- Exchange plans to introduce ‘wind futures’ this summer
- EEX to lower cap future limit on power price level declines
Germany’s renewable energy law limits the incentives for producers of wind and solar power to insure against the risks of volatile output, according to European Energy Exchange AG.
The current law and draft legislation include a subsidy system that doesn’t encourage plant owners to use hedging instruments on the exchange, Tobias Paulun, EEX’s strategy officer, said in an interview. The Leipzig, Germany-based bourse introduced so-called cap futures to protect against short-term price swings last year and delayed the start of “wind futures” to this summer.
“Renewable energies, which would have the biggest demand for flexibility in the market, don’t have incentives nowadays to protect themselves against these price swings in the very short term,” Paulun said on June 17.
EEX developed the products as renewables rose to generate over a third of Germany’s power last year and the government included more free market elements into its clean energy subsidy system under current draft law. From next year, auctions will determine the payout for future renewable generation instead of the current fixed-tariff system. Plants will still receive the difference between the amount earned on the market and the renewable subsidy.
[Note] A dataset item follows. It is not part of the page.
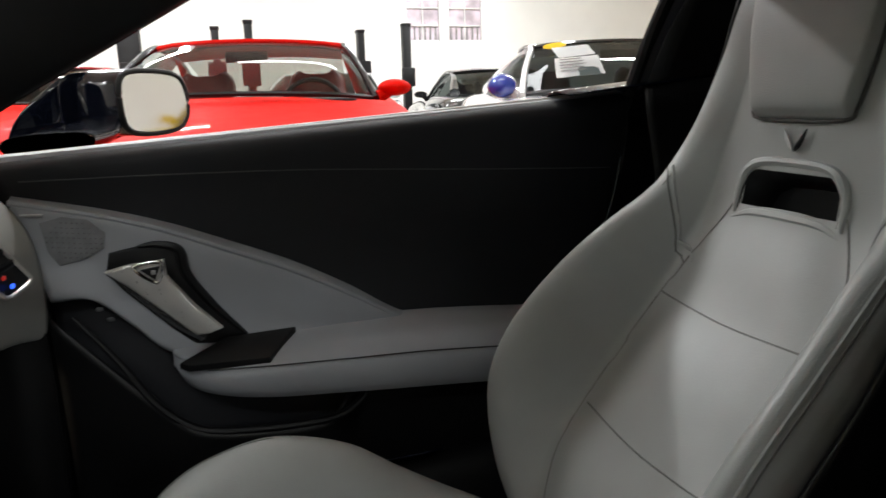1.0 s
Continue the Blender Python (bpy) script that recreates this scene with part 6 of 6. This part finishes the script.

Market mechanisms are only introduced by the auctions, which “doesn’t fundamentally change the compensation system,” Paulun said. Renewable energy owners don’t have an incentive yet to protect against price swings because they will receive the difference between the subsidy and what they earn on the market. The exchange favors a model in which there is a fixed subsidy with additional market revenue on top, which could lead to more use of its so-called energy shift products, he said.
The cap futures protect holders from prices exceeding a set limit of 60 euros ($68) per megawatt-hour. A buyer may be a wind power generator that wants to guard against calm conditions, when reduced output may force them to purchase power in the market to meet their delivery obligations. Sellers get a premium for taking on the risk of the cap being broken, EEX CEO Peter Reitz said last year. Such participants get the income for the contract plus the market price for the electricity they provide.
EEX is considering lowering the payout limit of its cap futures to 40 euros per megawatt-hour this year while the exact timing and level are still being discussed with market participants, Paulun said. The exchange wants to lower the limit after a drop in German intraday power prices meant the 60-euro cap is only being exceeded about 2 percent of the time, he said. Since September, 14 participants have been admitted to trade the futures.
The wind futures planned for the summer will allow generators to ensure a steady revenue stream, avoiding swings in income because of changing weather conditions, for periods of as long as two years. Competitor Nasdaq Commodities started a similar product in December.